>> Start Excerpted records
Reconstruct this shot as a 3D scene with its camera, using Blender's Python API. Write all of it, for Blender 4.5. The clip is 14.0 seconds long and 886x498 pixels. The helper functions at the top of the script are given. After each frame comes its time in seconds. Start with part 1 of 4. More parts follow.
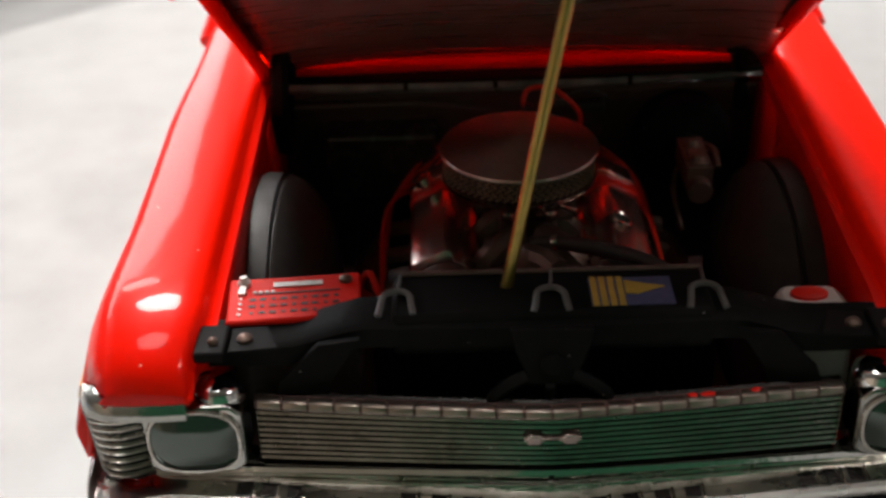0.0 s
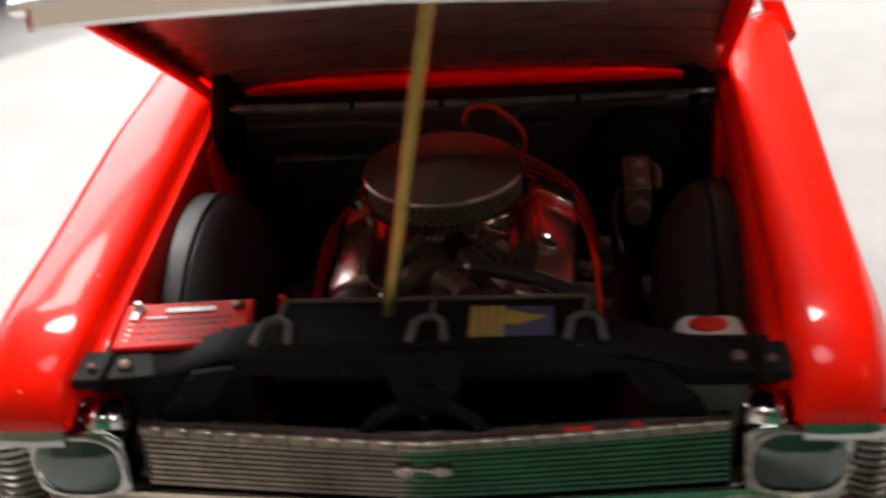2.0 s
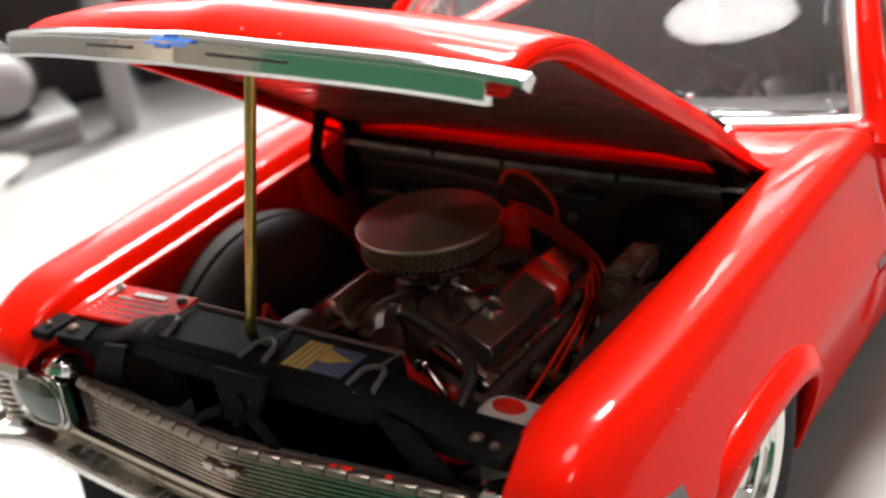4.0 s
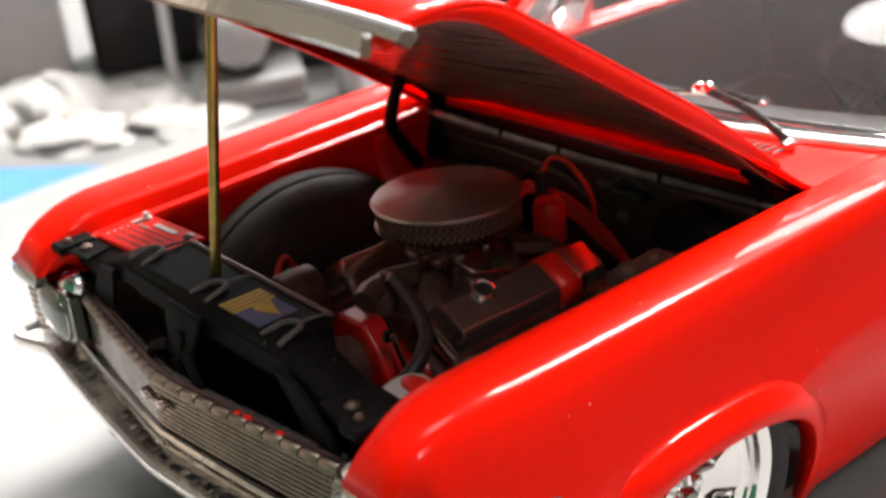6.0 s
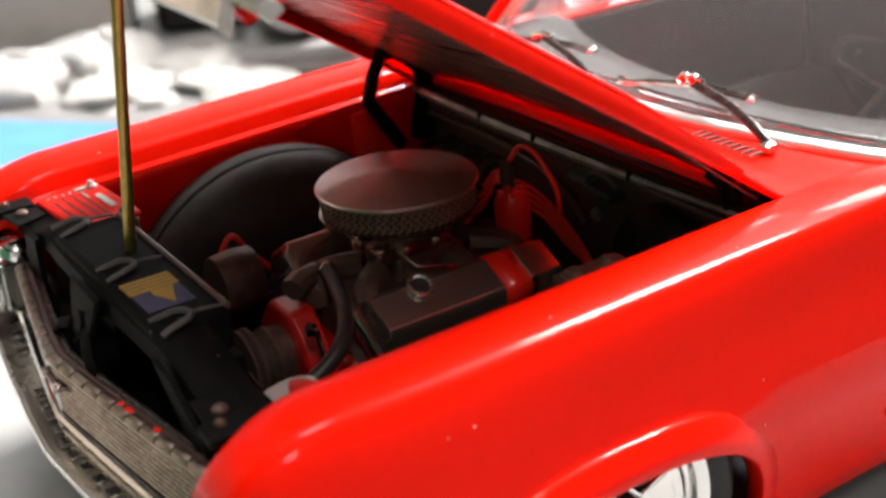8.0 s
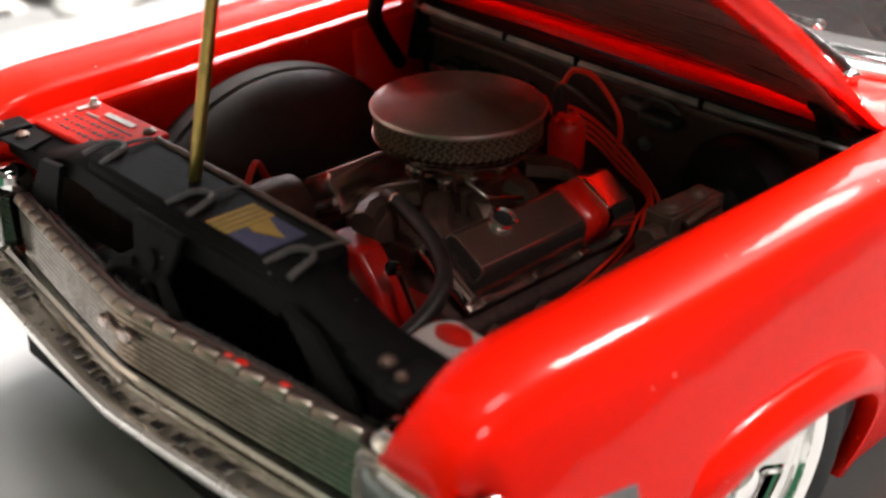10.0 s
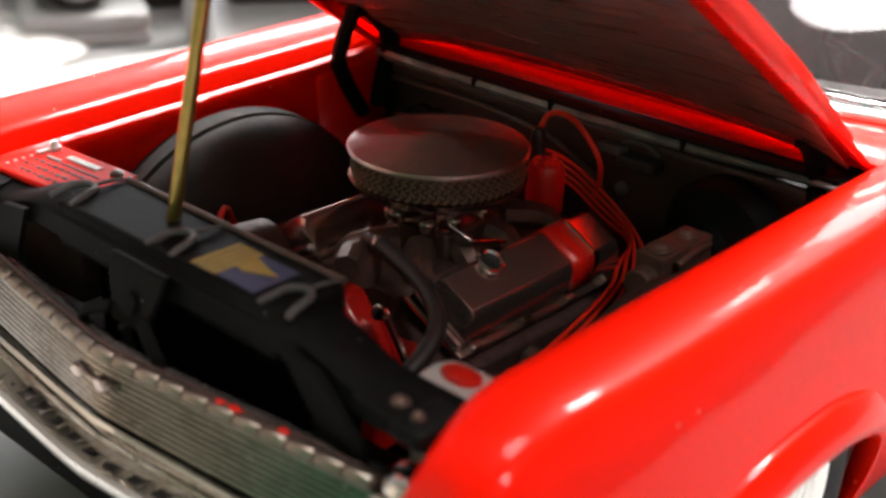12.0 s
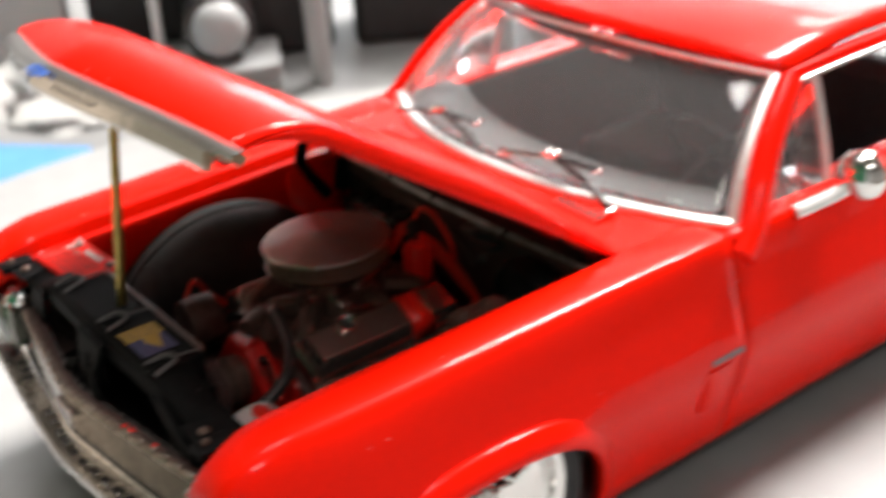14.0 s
>> End Excerpted records
>> Start Excerpted records
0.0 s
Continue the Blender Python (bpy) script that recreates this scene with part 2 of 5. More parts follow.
>> End Excerpted records
>> Start Excerpted records
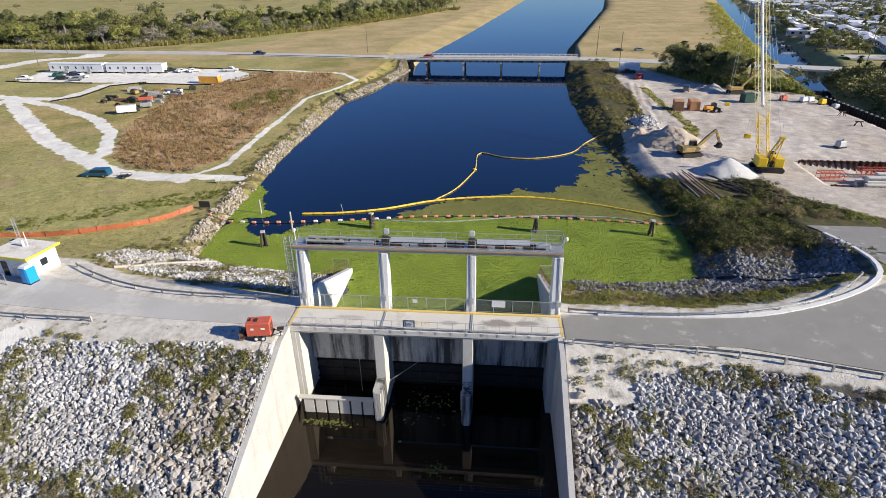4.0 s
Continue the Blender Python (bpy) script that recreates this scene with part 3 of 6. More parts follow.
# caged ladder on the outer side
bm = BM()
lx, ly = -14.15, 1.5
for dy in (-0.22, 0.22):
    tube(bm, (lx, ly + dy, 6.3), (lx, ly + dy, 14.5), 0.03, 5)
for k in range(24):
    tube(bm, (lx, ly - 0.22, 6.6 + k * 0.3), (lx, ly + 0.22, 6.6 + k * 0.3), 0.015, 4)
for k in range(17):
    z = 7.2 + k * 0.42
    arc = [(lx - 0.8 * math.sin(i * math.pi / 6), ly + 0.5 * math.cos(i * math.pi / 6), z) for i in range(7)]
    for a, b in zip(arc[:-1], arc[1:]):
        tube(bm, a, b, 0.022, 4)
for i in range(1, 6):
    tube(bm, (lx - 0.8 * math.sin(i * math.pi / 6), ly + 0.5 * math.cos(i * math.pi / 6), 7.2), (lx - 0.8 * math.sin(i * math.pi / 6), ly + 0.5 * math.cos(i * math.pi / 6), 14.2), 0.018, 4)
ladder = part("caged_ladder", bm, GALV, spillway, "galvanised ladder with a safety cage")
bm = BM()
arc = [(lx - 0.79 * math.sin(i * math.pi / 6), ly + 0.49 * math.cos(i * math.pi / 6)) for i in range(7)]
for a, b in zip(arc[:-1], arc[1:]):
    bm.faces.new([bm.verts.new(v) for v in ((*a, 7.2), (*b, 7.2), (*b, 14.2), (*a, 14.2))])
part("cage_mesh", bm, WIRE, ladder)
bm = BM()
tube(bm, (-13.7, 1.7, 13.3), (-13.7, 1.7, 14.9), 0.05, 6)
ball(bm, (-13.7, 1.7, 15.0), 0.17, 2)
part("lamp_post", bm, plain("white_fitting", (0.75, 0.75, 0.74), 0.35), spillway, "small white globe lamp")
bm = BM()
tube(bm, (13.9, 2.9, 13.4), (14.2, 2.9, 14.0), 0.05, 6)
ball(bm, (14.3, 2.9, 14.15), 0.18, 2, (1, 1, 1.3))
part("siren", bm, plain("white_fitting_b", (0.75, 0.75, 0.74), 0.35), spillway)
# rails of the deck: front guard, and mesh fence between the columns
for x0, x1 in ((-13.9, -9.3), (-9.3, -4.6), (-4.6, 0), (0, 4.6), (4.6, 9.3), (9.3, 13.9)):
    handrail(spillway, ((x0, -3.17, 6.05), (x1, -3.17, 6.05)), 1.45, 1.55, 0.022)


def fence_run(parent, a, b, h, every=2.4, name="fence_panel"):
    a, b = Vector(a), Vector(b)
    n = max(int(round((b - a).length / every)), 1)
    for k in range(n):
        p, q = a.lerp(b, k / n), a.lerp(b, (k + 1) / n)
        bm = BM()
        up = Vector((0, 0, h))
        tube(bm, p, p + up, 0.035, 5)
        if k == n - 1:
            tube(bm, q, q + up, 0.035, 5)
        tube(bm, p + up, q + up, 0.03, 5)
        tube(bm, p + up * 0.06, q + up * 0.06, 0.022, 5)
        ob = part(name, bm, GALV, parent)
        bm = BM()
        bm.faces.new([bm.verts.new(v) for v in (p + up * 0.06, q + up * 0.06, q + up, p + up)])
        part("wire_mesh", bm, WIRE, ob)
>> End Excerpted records
Give again the lines from the one with "6. More parts follow." to the one with "1.45, 1.55, 0.022)", both lines included, exactly and with no other line.

# Complete answer
Continue the Blender Python (bpy) script that recreates this scene with part 3 of 6. More parts follow.
# caged ladder on the outer side
bm = BM()
lx, ly = -14.15, 1.5
for dy in (-0.22, 0.22):
    tube(bm, (lx, ly + dy, 6.3), (lx, ly + dy, 14.5), 0.03, 5)
for k in range(24):
    tube(bm, (lx, ly - 0.22, 6.6 + k * 0.3), (lx, ly + 0.22, 6.6 + k * 0.3), 0.015, 4)
for k in range(17):
    z = 7.2 + k * 0.42
    arc = [(lx - 0.8 * math.sin(i * math.pi / 6), ly + 0.5 * math.cos(i * math.pi / 6), z) for i in range(7)]
    for a, b in zip(arc[:-1], arc[1:]):
        tube(bm, a, b, 0.022, 4)
for i in range(1, 6):
    tube(bm, (lx - 0.8 * math.sin(i * math.pi / 6), ly + 0.5 * math.cos(i * math.pi / 6), 7.2), (lx - 0.8 * math.sin(i * math.pi / 6), ly + 0.5 * math.cos(i * math.pi / 6), 14.2), 0.018, 4)
ladder = part("caged_ladder", bm, GALV, spillway, "galvanised ladder with a safety cage")
bm = BM()
arc = [(lx - 0.79 * math.sin(i * math.pi / 6), ly + 0.49 * math.cos(i * math.pi / 6)) for i in range(7)]
for a, b in zip(arc[:-1], arc[1:]):
    bm.faces.new([bm.verts.new(v) for v in ((*a, 7.2), (*b, 7.2), (*b, 14.2), (*a, 14.2))])
part("cage_mesh", bm, WIRE, ladder)
bm = BM()
tube(bm, (-13.7, 1.7, 13.3), (-13.7, 1.7, 14.9), 0.05, 6)
ball(bm, (-13.7, 1.7, 15.0), 0.17, 2)
part("lamp_post", bm, plain("white_fitting", (0.75, 0.75, 0.74), 0.35), spillway, "small white globe lamp")
bm = BM()
tube(bm, (13.9, 2.9, 13.4), (14.2, 2.9, 14.0), 0.05, 6)
ball(bm, (14.3, 2.9, 14.15), 0.18, 2, (1, 1, 1.3))
part("siren", bm, plain("white_fitting_b", (0.75, 0.75, 0.74), 0.35), spillway)
# rails of the deck: front guard, and mesh fence between the columns
for x0, x1 in ((-13.9, -9.3), (-9.3, -4.6), (-4.6, 0), (0, 4.6), (4.6, 9.3), (9.3, 13.9)):
    handrail(spillway, ((x0, -3.17, 6.05), (x1, -3.17, 6.05)), 1.45, 1.55, 0.022)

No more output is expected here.